# Normal distribution question

• Nov 9th 2009, 06:49 AM
vexiked
Normal distribution question
Scores on an examination are assumed to be normally distributed with a mean 78 and variance 36. If it is known that a students score exceeds 72, what is the probability that her score exceeds 84?

Let Y denote the score, then P(Y>84 | Y>72) = P(z > .16 | z > -.16)
I am stuck here and not sure what to do.
• Nov 9th 2009, 07:20 AM
Chris L T521
Quote:

Originally Posted by vexiked
Scores on an examination are assumed to be normally distributed with a mean 78 and variance 36. If it is known that a students score exceeds 72, what is the probability that her score exceeds 84?

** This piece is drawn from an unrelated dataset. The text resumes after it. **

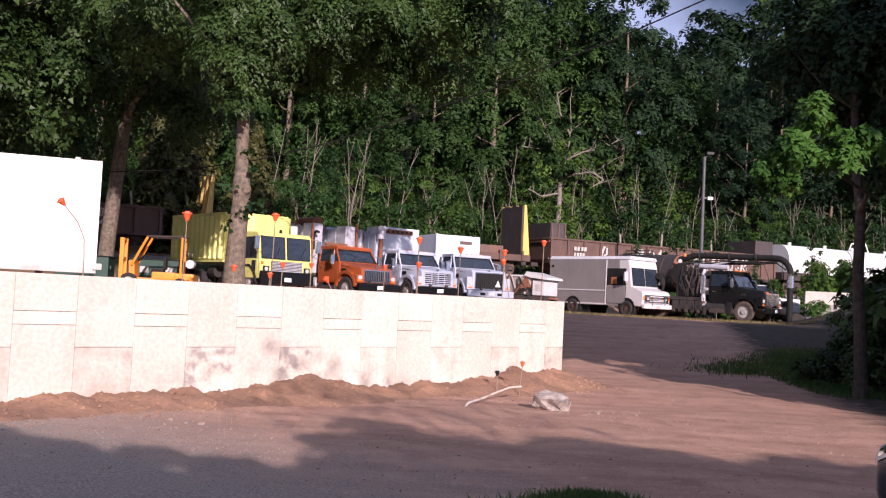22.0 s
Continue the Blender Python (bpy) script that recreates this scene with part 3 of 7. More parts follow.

Let Y denote the score, then P(Y>84 | Y>72) = P(z > .16 | z > -.16)
I am stuck here and not sure what to do.

This is conditional probability, so we see that

$\mathbb{P}\!\left(z>.16|z>-.16\right)=\frac{\mathbb{P}\!\left((z>-.16)\cap (z>.16)\right)}{\mathbb{P}\!\left(z>-.16\right)}=\frac{\mathbb{P}\!\left(z>.16\right)}{ \mathbb{P}\!\left(z>-.16\right)}$

Can you take it from here?
• Nov 9th 2009, 07:38 AM
vexiked
So looking up .16 in the table gives .4364/.4364 giving us a value of 1. This is where I am confused.
• Nov 9th 2009, 07:13 PM
mr fantastic
Quote:

Originally Posted by vexiked
So looking up .16 in the table gives .4364/.4364 giving us a value of 1. This is where I am confused.

The denominator is NOT Pr(Z > 0.16), it's Pr(Z > -0.16).